One of the more well-known images of the series was a portrait taken by Francis Bacon, Hamilton noticed that the blurs, poor lighting re-called the visual elements of Bacon’s paintings despite the automatic point and shoot function camera.
Hamilton went on to collate and publish 4 volumes of these polaroids named “Polaroid Portraits” between 1971-2001.

As a polaroid lover myself, this body of work intrigued me. I tried to look for scribbled names that I recognised to see if I could see a connection.. I spotted Max Ernst, Andy Warhol, Man Ray, Henri Cartier-Bresson and many many more.
It became apparent that Hamilton knew a lot of people, a lot of important established artists from all corners of the art world.
Hamilton described the artists function in the project as

“the artist does have a specific kind of eye, an attitude that will direct the image in an entirely personal way.” – Hamilton

Each polaroid image is an artefact of not only Hamilton who is depicted in the images but the photographer as well, they are very present in the images and it proves that each and every artist is different, we will frame things differently, try to capture something else in the image from one another. What I found most interesting about the body of work is how different each image was despite the common subject. Each image was so very different despite the common subject.
It shows individuality and of course the relationship between artist and model, the collaboration is a binary of the two and presents a relationship.

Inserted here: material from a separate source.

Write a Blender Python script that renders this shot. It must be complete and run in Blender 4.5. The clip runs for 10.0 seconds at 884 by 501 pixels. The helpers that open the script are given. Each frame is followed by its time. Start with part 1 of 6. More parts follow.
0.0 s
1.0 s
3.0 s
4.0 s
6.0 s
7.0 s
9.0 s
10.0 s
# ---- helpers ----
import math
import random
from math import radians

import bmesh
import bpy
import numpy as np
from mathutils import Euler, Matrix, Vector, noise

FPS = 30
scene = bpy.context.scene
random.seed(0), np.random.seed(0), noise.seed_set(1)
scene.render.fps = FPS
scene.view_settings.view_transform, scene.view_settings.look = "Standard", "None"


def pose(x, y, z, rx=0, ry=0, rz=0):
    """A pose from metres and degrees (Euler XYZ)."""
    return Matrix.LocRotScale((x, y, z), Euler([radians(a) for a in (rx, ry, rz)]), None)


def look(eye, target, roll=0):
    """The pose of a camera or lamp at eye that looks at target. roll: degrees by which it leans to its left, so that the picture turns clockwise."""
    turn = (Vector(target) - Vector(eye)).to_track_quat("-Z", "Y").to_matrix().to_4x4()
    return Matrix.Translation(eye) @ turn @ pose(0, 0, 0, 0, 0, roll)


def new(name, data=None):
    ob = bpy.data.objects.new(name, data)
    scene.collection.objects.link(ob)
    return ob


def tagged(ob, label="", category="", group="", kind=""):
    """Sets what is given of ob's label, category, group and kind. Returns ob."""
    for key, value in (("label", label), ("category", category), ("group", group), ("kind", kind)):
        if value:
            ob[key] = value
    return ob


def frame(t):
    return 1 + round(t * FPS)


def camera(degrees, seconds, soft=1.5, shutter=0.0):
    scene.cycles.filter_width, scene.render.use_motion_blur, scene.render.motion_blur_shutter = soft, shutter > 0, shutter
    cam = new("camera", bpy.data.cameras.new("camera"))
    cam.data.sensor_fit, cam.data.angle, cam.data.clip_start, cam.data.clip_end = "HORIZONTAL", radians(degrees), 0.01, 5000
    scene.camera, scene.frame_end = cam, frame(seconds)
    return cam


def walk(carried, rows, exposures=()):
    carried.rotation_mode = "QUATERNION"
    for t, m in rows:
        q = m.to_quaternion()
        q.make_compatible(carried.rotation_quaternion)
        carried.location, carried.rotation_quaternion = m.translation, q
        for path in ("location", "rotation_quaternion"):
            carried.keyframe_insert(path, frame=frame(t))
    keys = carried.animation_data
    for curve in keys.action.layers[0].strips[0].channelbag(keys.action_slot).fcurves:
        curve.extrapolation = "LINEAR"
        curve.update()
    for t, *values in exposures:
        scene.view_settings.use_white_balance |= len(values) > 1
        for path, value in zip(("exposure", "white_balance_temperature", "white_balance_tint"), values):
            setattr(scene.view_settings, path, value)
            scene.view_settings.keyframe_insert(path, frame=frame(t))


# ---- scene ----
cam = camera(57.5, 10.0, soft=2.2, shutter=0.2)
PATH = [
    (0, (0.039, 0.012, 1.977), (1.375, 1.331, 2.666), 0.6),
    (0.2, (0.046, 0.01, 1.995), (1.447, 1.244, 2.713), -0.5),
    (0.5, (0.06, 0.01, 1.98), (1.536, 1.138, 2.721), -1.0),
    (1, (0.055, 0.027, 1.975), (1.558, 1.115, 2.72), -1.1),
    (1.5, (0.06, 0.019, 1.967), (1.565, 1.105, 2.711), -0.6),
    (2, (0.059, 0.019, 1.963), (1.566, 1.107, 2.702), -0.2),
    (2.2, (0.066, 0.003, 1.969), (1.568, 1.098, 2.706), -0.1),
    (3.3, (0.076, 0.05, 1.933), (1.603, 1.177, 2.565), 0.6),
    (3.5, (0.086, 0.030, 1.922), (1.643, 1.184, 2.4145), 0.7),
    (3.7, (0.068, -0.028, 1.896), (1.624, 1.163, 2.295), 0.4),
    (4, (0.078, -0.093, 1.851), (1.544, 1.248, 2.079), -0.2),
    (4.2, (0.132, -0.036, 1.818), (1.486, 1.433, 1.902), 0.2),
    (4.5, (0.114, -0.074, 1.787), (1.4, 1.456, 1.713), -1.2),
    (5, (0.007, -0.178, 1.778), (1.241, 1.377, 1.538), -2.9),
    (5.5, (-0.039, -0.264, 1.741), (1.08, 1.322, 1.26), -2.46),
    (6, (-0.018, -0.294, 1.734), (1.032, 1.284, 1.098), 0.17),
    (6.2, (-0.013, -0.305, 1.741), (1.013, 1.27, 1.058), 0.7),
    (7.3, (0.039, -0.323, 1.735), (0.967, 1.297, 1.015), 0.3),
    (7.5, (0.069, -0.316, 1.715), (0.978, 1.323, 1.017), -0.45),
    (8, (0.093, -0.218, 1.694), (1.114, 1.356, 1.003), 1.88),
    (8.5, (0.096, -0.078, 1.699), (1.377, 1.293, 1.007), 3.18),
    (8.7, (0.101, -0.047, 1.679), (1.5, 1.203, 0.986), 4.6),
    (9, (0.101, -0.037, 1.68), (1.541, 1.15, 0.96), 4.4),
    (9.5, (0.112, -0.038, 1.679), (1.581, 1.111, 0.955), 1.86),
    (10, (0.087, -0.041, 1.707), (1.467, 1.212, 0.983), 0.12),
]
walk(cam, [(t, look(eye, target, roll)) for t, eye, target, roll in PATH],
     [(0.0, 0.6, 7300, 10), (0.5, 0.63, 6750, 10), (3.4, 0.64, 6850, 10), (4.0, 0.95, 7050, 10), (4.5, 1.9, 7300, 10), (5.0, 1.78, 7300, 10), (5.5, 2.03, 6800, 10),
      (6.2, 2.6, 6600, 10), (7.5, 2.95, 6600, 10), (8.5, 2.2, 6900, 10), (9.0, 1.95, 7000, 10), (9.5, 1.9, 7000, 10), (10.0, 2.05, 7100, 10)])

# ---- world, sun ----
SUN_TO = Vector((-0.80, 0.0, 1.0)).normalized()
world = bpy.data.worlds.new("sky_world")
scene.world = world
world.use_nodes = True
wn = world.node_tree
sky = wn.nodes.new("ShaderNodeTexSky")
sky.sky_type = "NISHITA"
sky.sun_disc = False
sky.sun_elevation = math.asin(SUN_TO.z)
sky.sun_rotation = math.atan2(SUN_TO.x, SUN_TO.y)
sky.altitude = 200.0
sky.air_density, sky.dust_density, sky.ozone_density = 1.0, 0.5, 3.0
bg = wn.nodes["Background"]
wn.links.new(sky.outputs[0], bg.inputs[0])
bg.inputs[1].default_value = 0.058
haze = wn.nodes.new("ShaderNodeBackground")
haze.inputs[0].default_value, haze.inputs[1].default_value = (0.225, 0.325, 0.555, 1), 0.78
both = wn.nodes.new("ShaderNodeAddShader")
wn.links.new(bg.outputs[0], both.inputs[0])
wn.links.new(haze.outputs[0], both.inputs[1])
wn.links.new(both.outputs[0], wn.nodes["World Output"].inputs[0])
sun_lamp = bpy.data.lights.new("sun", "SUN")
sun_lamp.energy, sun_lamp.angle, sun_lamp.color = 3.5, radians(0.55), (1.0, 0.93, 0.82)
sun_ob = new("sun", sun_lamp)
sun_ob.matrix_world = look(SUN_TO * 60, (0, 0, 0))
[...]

I tried to look for clues to see if they were close friends or any hints of how the artists regarded Hamilton.

We also have to consider why he had chosen a polaroid photograph, did it make it anything different from a film image that would be later developed and printed?  I think the charm of these images is that the polaroids were instant and that they could be viewed within a few minutes by both creators, a snap shot among friends it’s a lot less formal, more fun and novel which works nicely with a friendship.